Get to the fourth paragraph, and we learn that “[t]he project, near Lake Nona Town Center, was supposed to cost $864 million, but recent price estimates have been closer to $1.3 billion” and that “Disney had planned to relocate as many as 2,000 employees from Southern California.”

But go one more paragraph, and we learn that “[m]ost of the affected employees complained bitterly about having to move — some quit — but Disney held firm.” The project started under Bob Chapek, whose work Iger is unraveling completely.

Here’s the start of the fourteenth paragraph:

The Lake Nona campus, about 20 miles from Disney World near the Orlando International Airport, had been championed by Bob Chapek, who served as Disney’s chief executive from 2020 until he was fired last yearMr. Iger, who came out of retirement to retake Disney’s reins, was much less enthusiastic about the project — even before the company became mired in its battle with Mr. DeSantis. [Emphasis added]

Here’s the fifteenth paragraph headed into the sixteenth paragraph:

Mr. Iger has been systematically reversing Mr. Chapek’s decisions. In February, for instance, he announced that Disney would restructure its inner workings, ending a framework put in place by Mr. Chapek. In March, as part of wide-ranging layoffs, Mr. Iger shut down a 50-person metaverse project that Mr. Chapek had started.

Disney is also in the midst of cutting $5.5 billion in costs as it seeks to improve profitability, pay down debt and restore its dividend. Later on Thursday, for instance, Disney said it would close an underperforming luxury hotel at Disney World.

Disney was going to build a project in Florida. Its costs ballooned to over $1.3 billion at a time Disney is trying to cut over $5.5 billion. Iger didn’t like the project already, and the staff didn’t like the project either.

But somehow, this is Ron DeSantis’s fault?

Look, it is savvy PR for Iger to try to make it about DeSantis. It is savvy politics for DeSantis’s political rivals to try to make it about DeSantis. But it is really dishonest of the New York Times to frame a decision that is clearly not about DeSantis as if it was. Just because two sources with an ax to grind against DeSantis say it was about DeSantis, the facts clearly show it was not.

Oh, don’t look now.

Disney (DIS) will lay off thousands of more workers this week as it looks to slash 7,000 jobs by the summer.

This week marks the second round of job cuts following a first round that began the week of March 27. Disney officials said Monday that at the completion of this second wave, 4,000 jobs will be eliminated.

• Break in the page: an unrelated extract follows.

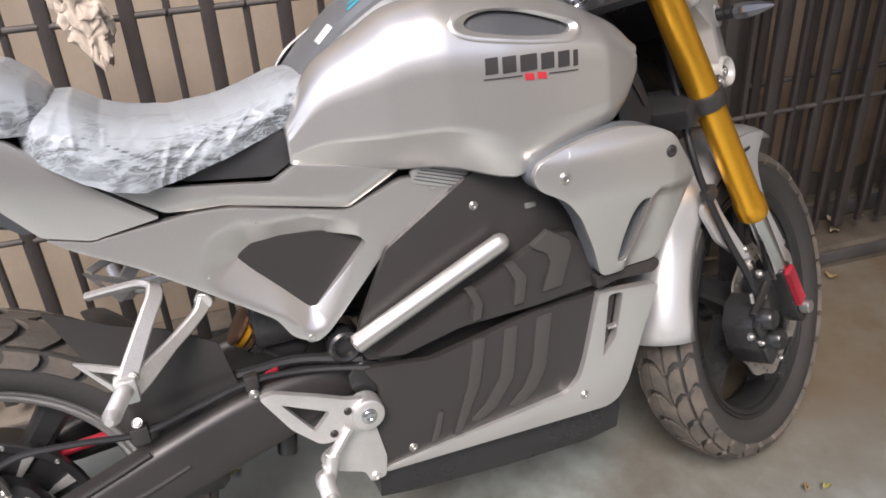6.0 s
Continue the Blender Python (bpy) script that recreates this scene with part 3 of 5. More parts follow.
for k in range(6):
    a = k * math.pi / 3
    part("carrier_arm", rod((-0.011 + 0.036 * math.cos(a), -0.0725, 0.301 + 0.036 * math.sin(a)), (-0.011 + 0.078 * math.cos(a), -0.0725, 0.301 + 0.078 * math.sin(a)), 0.008, n=8), FRAMEBLK, carrier_hub)
part("axle", spun((-0.011, -0.150, 0.301), (-0.011, 0.13, 0.301), [(0.013, 0), (0.014, 0.002), (0.014, 0.014), (0.022, 0.015), (0.022, 0.021), (0.010, 0.022), (0.010, 0.275)], 20), STEEL, bike, "rear axle with steel nut")

CAL = [(-0.046, 0.335), (-0.048, 0.366), (-0.030, 0.392), (0.004, 0.408), (0.042, 0.410), (0.070, 0.390), (0.088, 0.352), (0.060, 0.338), (0.015, 0.330)]
caliper = part("rear_caliper", panel(CAL, lambda x, z: -0.098, 0.022, bevel=0.005), FRAMEBLK, bike, "black rear brake caliper bracket")
body_bm = merge(box(-0.040, 0.030, -0.112, -0.058, 0.384, 0.428, 0.009, 3), box(-0.052, -0.034, -0.108, -0.070, 0.372, 0.410, 0.006))
part("caliper_body", body_bm, CALGREY, caliper, "dark grey cast caliper body")
for x in (-0.034, -0.020, -0.006):
    part("caliper_pin", rod((x, -0.117, 0.386), (x + 0.002, -0.113, 0.426), 0.0058, n=12), CALGREY, caliper, "ribbed caliper web")
part("bleed_nipple", spun((-0.014, -0.104, 0.424), (-0.012, -0.106, 0.450), [(0.006, 0), (0.006, 0.006), (0.004, 0.008), (0.0045, 0.018), (0.002, 0.026)], 12), STEEL, caliper)
part("banjo", merge(spun((0.020, -0.100, 0.428), (0.020, -0.106, 0.446), [(0.008, 0), (0.0085, 0.004), (0.0085, 0.012), (0.006, 0.016)], 14), tube([(0.020, -0.104, 0.440), (0.036, -0.107, 0.430), (0.044, -0.107, 0.412), (0.046, -0.105, 0.396)], 0.005, 8)), CALGREY, caliper, "hose union on the caliper")
for x, z, y, r in ((0.0386, 0.3905, -0.098, 0.0068), (0.0015, 0.3548, -0.098, 0.0068), (-0.034, 0.342, -0.098, 0.0058), (0.062, 0.372, -0.098, 0.005)):
    part("caliper_bolt", bolt((x, y, z), (0, -1, 0), r, 0.005), STEEL, caliper)
part("axle_adjuster", merge(box(-0.034, 0.004, -0.128, -0.112, 0.286, 0.320, 0.004), rod((-0.011, -0.150, 0.301), (-0.011, -0.128, 0.301), 0.015, n=6)), CASTBROWN, caliper, "rust-tinged axle nut and adjuster block")
part("safety_wire", tube([(-0.020, -0.120, 0.300), (-0.030, -0.124, 0.322), (-0.018, -0.122, 0.345), (-0.004, -0.118, 0.352)], 0.0011, 6), STEEL, caliper, "thin twisted steel wire")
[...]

A project with hundreds of millions of overruns and an underperforming hotel that got shuttered along with 7,000 global layoffs is not a DeSantis problem. But kudos to Bob Iger for getting some shots in on this.

It’s just another reminder that the political press is, like so many they complain about, post-truth and post-fact. The narrative is all that matters, and the press corps covets Trump getting the GOP nomination. It’s good for business.

Some argue that (a) a month ago Iger suggested he could curtail investment in Florida because of DeSantis and (b) now he has so it must be true.

But go back to the New York Times story. And I quote, “Mr. Iger, who came out of retirement to retake Disney’s reins, was much less enthusiastic about the project — even before the company became mired in its battle with Mr. DeSantis.

So Iger is “much less enthusiastic” about the project.

His enthusiasm turned off “even before the company became mired in its battle with Mr. DeSantis.”

He’s got to save $5.5 billion.

Staff were already quitting over the project because they don’t want to move.

So Iger sets it up a month ago, and now willing members of the press fall for the spin. Uh-oh, the Wall Street Journal adds more context:

“At Disney’s annual meeting in early April, Iger announced that the company plans to invest $17 billion in Florida over the next decade and create 13,000 new jobs.”

So if DeSantis is going to get the blame for Disney shutting down a project the CEO turned against before the DeSantis fight, does DeSantis get credit for the $17 billion in investment and 13,000 new jobs Disney says it plans for Florida?